The Kardashev Scale Context and Civilizational Thinking
Musk's repeated invocation of the Kardashev Scale deserves examination beyond its rhetorical function. Proposed by Soviet astronomer Nikolai Kardashev in 1964, this framework categorizes civilizations by their energy utilization: Type I harnesses all energy available on its planet, Type II captures all energy from its star, and Type III controls energy on a galactic scale. Humanity currently ranks around 0.73 on this scale.
While the proposed orbital data center constellation represents only a tiny step toward Type II capabilities, it reflects a philosophical orientation toward long-term technological development that resonates with certain segments of the space science community. This perspective views near-term commercial activities as stepping stones toward far more ambitious goals of space settlement and cosmic-scale engineering.
Critics argue this framing serves primarily as marketing narrative, while supporters contend that articulating grand visions helps mobilize resources and talent toward transformative technological development. The history of space exploration includes examples supporting both interpretations—the Apollo program achieved its audacious goal within a decade, while many other ambitious proposals have remained perpetually "20 years away."
Regulatory and International Considerations
The proposed million-satellite constellation would require unprecedented regulatory approval from the FCC and coordination with international space agencies. Current international space law, primarily governed by the Outer Space Treaty of 1967, requires nations to authorize and supervise non-governmental space activities. Deploying a constellation of this magnitude would likely necessitate new regulatory frameworks addressing orbital congestion, spectrum allocation, and debris mitigation.

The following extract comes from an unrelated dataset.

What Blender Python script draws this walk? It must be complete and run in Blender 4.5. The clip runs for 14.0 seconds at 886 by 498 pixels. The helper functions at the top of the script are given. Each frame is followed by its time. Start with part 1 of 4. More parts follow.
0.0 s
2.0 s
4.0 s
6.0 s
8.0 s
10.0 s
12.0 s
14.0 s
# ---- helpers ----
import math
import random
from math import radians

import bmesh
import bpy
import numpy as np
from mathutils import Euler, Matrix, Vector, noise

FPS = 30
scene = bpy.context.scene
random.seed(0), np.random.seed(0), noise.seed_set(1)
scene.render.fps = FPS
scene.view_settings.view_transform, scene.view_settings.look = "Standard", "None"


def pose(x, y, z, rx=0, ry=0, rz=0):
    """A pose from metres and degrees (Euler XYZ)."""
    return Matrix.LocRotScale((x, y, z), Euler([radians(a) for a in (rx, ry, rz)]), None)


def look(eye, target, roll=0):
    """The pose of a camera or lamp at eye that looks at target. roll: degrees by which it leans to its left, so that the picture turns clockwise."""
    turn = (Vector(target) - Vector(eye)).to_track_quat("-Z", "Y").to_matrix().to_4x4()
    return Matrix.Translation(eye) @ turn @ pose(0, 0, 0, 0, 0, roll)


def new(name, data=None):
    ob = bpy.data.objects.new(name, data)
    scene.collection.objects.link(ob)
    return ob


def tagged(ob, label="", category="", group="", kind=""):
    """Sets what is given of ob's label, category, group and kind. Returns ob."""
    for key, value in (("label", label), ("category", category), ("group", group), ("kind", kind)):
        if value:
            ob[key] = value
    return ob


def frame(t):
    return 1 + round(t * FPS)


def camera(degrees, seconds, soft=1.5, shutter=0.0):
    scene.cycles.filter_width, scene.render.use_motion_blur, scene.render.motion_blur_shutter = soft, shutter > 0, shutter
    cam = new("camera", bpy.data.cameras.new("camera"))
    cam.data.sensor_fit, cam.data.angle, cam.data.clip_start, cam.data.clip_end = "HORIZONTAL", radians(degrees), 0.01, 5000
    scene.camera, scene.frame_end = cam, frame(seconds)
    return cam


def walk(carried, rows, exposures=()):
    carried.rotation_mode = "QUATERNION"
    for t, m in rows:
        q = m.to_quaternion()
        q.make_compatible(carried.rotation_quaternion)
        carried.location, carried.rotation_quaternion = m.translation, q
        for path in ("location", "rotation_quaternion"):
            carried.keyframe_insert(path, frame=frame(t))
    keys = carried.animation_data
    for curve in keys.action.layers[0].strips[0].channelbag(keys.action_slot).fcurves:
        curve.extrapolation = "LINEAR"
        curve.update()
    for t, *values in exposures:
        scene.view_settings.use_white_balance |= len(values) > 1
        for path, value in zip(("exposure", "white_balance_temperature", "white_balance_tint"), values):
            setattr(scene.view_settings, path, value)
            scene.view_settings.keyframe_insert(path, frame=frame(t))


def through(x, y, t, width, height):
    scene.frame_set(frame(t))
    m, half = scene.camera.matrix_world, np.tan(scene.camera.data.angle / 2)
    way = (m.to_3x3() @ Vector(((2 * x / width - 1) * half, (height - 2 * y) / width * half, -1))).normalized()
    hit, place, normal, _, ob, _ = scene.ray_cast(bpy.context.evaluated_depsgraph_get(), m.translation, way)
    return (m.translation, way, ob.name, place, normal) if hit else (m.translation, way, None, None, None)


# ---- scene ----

The Inter-Agency Space Debris Coordination Committee and the United Nations Committee on the Peaceful Uses of Outer Space would likely need to develop new guidelines specifically addressing mega-constellations of this scale. Questions of orbital equity—ensuring that one entity's satellites don't monopolize valuable orbital regions—remain unresolved in current space law.
Conclusion: Vision Versus Reality in Space Development
The SpaceX-xAI merger and subsequent announcement of space-based AI ambitions represent a fascinating case study in the tension between visionary thinking and practical engineering constraints. While the full million-satellite constellation may indeed be "fantasy" as some analysts suggest, the underlying problems being addressed—AI's growing energy demands and computational scaling challenges—are undeniably real and urgent.
Whether this initiative ultimately produces orbital data centers within Musk's projected 2-3 year timeline, stimulates valuable technology development, or primarily serves as an IPO marketing narrative, it has succeeded in focusing attention on the intersection of artificial intelligence and space infrastructure. As climate concerns intensify pressure to reduce terrestrial energy consumption and AI capabilities continue their exponential growth, space-based solutions may transition from science fiction to serious engineering proposals.
The space science community will be watching closely as SpaceX's Starship development progresses and more details emerge about the technical specifications of proposed orbital data centers. For now, the announcement serves as a reminder that the boundary between audacious vision and achievable reality in space development remains as contested and fascinating as ever.